Vibrant is the best way to describe St. Petersburg's performing arts scene. Some nights it is as if a current of culture is coursing through the city, lighting up stages and performance spaces with an array options. But as venues such as the Palladium Theater, American Stage and Studio@620 innovate and draw boutique audiences, the grande dame of venues in the city, the Mahaffey Theater, is failing.
This is not a new problem. The city-owned Mahaffey has been troubled to varying degrees for years. But that was supposed to change after the city invested $20 million in remaking the theater from an utilitarian box into an attractive waterfront performing arts destination. The grand reopening in 2006 also included new management. SMG, an international facilities management company, was hired to develop a winning strategy of entertaining cultural offerings and promotion.
It didn't work. The city is subsidizing Mahaffey operations at about $1 million a year. SMG may have a formula that has proven successful for some of the dozens of other theaters it manages, but not here, not with Mahaffey. Other than the Florida Orchestra's stellar performances, programming under SMG has been generally incoherent and underwhelming.

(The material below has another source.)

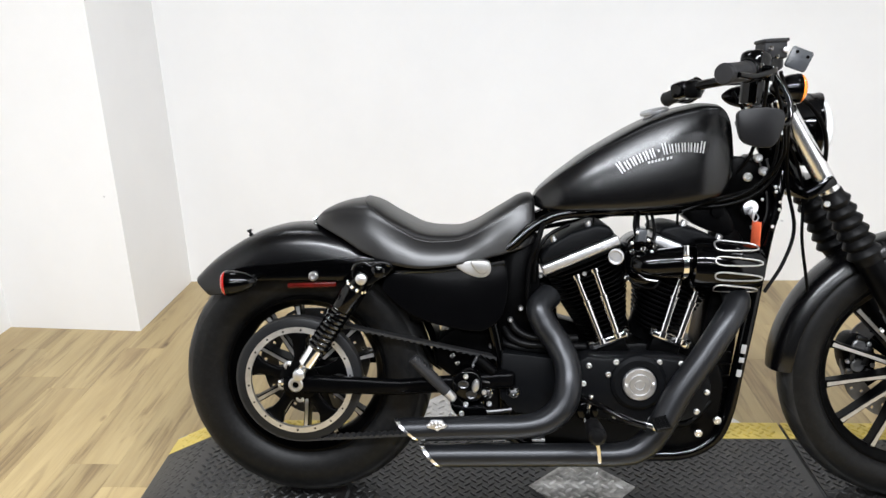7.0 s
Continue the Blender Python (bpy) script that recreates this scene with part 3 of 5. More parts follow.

The theater can't compete with the larger Tampa Bay Performing Arts Center for a decent Broadway series. Yet it continues to try, bringing in tired retreads for too many dates and too few patrons. The effort has been such a bust that Broadway Across America, a Broadway tour company, terminated its contract after only two seasons of a 10-year deal. Now the theater is promoting a "Broadway Plus!" series, offering a lineup that includes Kenny Rogers Christmas and Hits. Is this really Broadway?
Mahaffey's 2,030-seat theater is dark too many nights, and when something does fill the stage, too often people are not filling the seats. One of its Broadway series shows in 2007, the Ten Tenors, drew only 2,707 for eight shows. This kind of mishandling suggests that when the contract between the city and SMG is up for renewal in October 2010, the relationship should end unless there is a sudden reversal of fortunes.
The Mahaffey needs a unique identity that connects with theatergoers in the Tampa Bay region. Someone needs to take the helm who knows the community and the performing arts, and who has the instincts to create an identifiable niche. It can't come soon enough.
St. Petersburg enjoys the awakening of an energetic and eclectic performing arts district that draws patrons from a broad area. If only the Mahaffey were a bigger part of it.